In other words: pickup A into amp with preamp gain at 8/10 and particular settings may sound great. But hot pickup B into the same set up -- real SET up -- may push the amp in a relatively different way. It's not even just about "distortion level", at that point, imo, but other meaningfully separate tonal characteristics. Of course this depends on how the amp works and how we construct our concepts.
Now if the profile is ideally faithful to the "amp at that setting" and reacts much he same way, it should reflect the "poop" tone you'd get with the hot pickup into the real source tone at the profiled settings. But... reducing distortion sens, at that point, would reduce distortion level while these other, meaningfully-separate-from-distortion characteristics will still be retained on some level.

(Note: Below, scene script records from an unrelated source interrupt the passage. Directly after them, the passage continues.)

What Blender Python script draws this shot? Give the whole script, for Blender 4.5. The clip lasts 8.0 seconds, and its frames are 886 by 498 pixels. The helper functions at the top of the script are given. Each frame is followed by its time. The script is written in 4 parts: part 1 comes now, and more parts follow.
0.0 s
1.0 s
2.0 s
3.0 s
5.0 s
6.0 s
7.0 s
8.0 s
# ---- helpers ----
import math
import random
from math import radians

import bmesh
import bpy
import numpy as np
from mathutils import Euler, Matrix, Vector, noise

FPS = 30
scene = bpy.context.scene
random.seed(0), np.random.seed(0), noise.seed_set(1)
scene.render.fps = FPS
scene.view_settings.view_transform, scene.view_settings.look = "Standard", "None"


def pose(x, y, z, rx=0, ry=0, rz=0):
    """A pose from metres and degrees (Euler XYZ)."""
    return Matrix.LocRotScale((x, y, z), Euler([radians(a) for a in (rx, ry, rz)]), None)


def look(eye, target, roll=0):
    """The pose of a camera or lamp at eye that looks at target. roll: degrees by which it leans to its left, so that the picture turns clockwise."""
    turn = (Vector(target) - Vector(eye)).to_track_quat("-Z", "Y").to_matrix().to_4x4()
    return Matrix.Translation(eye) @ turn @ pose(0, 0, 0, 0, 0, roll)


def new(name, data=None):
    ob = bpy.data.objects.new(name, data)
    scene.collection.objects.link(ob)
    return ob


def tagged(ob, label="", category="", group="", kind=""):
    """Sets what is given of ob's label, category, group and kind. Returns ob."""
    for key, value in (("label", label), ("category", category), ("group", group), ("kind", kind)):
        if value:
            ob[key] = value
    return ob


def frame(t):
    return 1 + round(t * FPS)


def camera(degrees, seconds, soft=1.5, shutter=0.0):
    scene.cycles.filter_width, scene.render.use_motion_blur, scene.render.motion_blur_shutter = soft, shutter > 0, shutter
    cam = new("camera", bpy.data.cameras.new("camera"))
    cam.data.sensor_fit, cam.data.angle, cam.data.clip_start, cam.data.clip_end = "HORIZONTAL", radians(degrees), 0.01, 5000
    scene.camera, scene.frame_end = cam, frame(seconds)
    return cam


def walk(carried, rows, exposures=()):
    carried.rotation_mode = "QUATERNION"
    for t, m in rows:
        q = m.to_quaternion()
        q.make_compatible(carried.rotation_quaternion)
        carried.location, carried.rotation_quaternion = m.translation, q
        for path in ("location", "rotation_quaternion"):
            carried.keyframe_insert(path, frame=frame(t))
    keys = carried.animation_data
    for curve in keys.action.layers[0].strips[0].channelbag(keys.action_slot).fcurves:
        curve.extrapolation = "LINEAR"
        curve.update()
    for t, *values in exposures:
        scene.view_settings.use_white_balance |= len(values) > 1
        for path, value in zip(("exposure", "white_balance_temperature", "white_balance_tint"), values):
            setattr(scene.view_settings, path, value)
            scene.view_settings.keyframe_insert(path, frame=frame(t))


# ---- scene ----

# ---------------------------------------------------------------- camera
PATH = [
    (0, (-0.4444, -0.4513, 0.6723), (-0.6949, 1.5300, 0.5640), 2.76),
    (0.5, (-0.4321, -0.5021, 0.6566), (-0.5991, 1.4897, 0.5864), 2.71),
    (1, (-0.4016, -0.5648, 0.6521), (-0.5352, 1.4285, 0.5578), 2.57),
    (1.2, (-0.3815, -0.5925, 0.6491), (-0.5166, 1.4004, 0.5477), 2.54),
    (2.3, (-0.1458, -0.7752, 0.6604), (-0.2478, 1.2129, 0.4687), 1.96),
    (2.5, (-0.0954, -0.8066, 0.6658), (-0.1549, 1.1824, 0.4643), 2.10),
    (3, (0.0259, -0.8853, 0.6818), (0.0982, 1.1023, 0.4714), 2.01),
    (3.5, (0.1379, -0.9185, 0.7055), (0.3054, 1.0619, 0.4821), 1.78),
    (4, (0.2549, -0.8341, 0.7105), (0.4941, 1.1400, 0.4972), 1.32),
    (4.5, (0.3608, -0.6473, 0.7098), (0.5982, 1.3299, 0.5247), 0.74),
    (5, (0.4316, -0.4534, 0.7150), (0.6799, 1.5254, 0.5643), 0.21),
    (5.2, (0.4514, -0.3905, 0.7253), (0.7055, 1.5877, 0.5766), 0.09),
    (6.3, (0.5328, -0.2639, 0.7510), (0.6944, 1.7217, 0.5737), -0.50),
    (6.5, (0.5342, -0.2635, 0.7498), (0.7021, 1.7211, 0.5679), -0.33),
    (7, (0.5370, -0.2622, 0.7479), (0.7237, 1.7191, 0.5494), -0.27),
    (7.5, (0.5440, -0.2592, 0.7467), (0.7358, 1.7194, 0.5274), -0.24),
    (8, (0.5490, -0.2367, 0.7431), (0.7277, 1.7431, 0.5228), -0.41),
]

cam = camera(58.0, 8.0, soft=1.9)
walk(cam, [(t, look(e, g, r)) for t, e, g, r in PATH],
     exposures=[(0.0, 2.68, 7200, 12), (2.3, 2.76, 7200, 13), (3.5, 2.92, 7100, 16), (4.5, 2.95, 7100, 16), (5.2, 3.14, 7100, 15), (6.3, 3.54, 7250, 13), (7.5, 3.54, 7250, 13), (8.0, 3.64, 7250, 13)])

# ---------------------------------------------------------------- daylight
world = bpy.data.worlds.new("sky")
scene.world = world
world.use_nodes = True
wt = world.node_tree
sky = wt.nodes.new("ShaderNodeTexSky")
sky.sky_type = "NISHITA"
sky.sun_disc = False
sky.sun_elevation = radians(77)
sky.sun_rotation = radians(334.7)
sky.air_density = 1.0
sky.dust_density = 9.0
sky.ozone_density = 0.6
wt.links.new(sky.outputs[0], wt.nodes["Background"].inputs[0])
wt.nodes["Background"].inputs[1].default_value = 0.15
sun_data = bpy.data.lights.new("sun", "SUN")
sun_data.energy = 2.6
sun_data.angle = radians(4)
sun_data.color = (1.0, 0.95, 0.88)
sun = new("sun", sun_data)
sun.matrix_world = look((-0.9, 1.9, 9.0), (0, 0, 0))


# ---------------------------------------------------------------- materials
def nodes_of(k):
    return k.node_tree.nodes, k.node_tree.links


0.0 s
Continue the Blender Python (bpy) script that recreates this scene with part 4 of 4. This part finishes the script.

And these may not work in your favor.
Then again, it's also possible that you like how the profile (WITH kemper gain/distortion sens reduced) of amp at 10/10 sounds like compared to real amp tone at 7/10 or profile of that setting, considering you'd be maintaining some of the "character" of the amp at the higher preamp level, but ending up with less distortion... In fact, I've had quite a few cases like this myself.
But imo this can be more complex when pickups are quite different, relatively speaking For me, all the more reason to profile amps. And surely I think the above can be relevant in the whole "what kemper's missing" discussion in terms of narrowing down things.